2016-02-19 02:49:25 | アート
 東京・西荻窪の「ギャラリーみずのそら」へ、涙ガラス制作所+中村早(なかむら・さき)の二人展《Photoglass》を見に行ってきた。私事だが、西荻窪の駅で下車したのはかれこれ20年以上ぶりになる。そのころ新人だった私は、バイダイビジュアル持ちこみの大工原正樹監督の長編映画のシナリオを依頼され、初稿か第2稿に意見してもらうために村上修さんに会いに行ったのが西荻だった。あれ以来である。なんとも映画化に向いていない原作で、この企画は残念ながら、第6稿くらいのところで立ち消えとなった。力不足を痛感した数ヶ月であった。
 そんな追憶に耽りながら西荻の通りを10分ほど歩くと、「ギャラリーみずのそら」があった。中村早さんの新作を見るためである。最近も新著『資本の専制、奴隷の叛逆』を上梓した友人・廣瀬純の前著『暴力階級とは何か』(2015 航思社)の表紙(写真1)を飾っていたのが、この女性写真家による作品だった。
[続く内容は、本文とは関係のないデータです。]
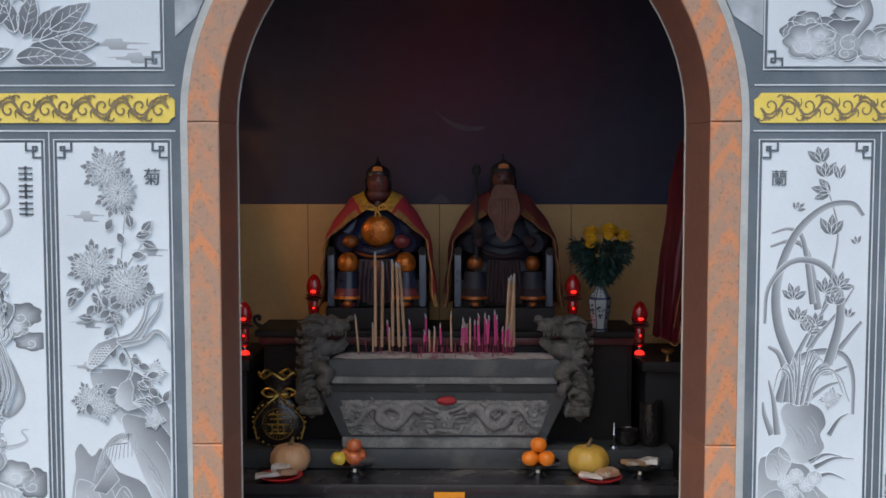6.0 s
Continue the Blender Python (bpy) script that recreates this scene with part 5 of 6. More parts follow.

黒バックを背景に片照明を当てられた花卉が、妖しく、そして冷厳にその姿を留めている。往年の中川幸夫の生け花のようで、非常に感銘を受けた。池袋ジュンク堂で廣瀬君のトークイベントが催された打ち上げの際に、中村さんにはそんな簡単な感想をしゃべったりした。
 そして今回、ようやくこの作家の個展を訪れる機会が来たことになる。今回の新作「Flowers」の連作も『暴力階級とは何か』と同じモチーフの花卉写真である。言うまでもなく写真芸術は当然、二次元であるが、彼女の写真はどちらかというと彫刻のように三次元的である。花卉の顔だけでなく、脇腹や尻が写っている。いや、むしろ彫刻以上に三次元的かもしれない。先日、世田谷美術館でフリオ・ゴンサレスの20世紀彫刻を見ていて、その過度の正面性にいささか呆れてもいたから、よけいにそう思う。
 中村早の花卉写真を見ながら、私が想像したのは、宮内庁三の丸尚蔵館の伊藤若冲『梅花皓月図』のような、夜景に浮かび上がる花卉図だ。「ボタニカル・アートをいろいろ見たが、たいがいは白バックばかり。自分としてはいろいろ試してみて、やはり黒バックが一番しっくりきた」と中村さんは言う。夜の闇に浮かび上がる花という主題は、異常なまでに妖しさ、生々しさを放つ。以前に大阪の正木美術館で見た室町時代の禅僧・絶海中津が賛を寄せた『墨梅図』などは、私がもっとも愛する黒い絵である。清の蒋廷錫という人の『杜鵑』という作品も黒バックに花びらがあざやかに浮かび上がっている。これは台北の故宮博物院に見に行った《満庭芳 歴代花卉名品特展》の図録(民国九十九年刊)に出ているものだ。
 陶磁の世界にもある。宋代の磁州窯では「黒掻き落とし」の技法が異彩を放ったし、建窯の禾目天目茶碗や吉州窯の木葉天目茶碗(写真2)のように、植物の油分がそのまま天然の釉薬となって、黒陶を焼成する際に植物の像を文様に結んでいる。そんなふうに、今回見た中村早による黒バックの花卉写真の数々は、私の勝手気ままな想像を広げてやまないのである。
 新たな出逢いもあった。涙ガラス制作所によるガラス工芸である。ガラス工芸と言っても、コップや花生けのような実用品ではなく、涙とガラスを等化とした、きわめてメランコリックかつ小さなオブジェである。微細だが見過ごすことのできないガラスの涙の数々。涙ガラス制作所の涙の簾ごしに中村早の黒バックの花卉写真を見る。今回の作品群には、急死された「ギャラリーみずのそら」の女性オーナーへの追悼も込められているのだと作者の方が話してくれた。おのれの孤独と向き合う契機となる作品群だった。思いの外、長時間滞在して楽しませていただいた。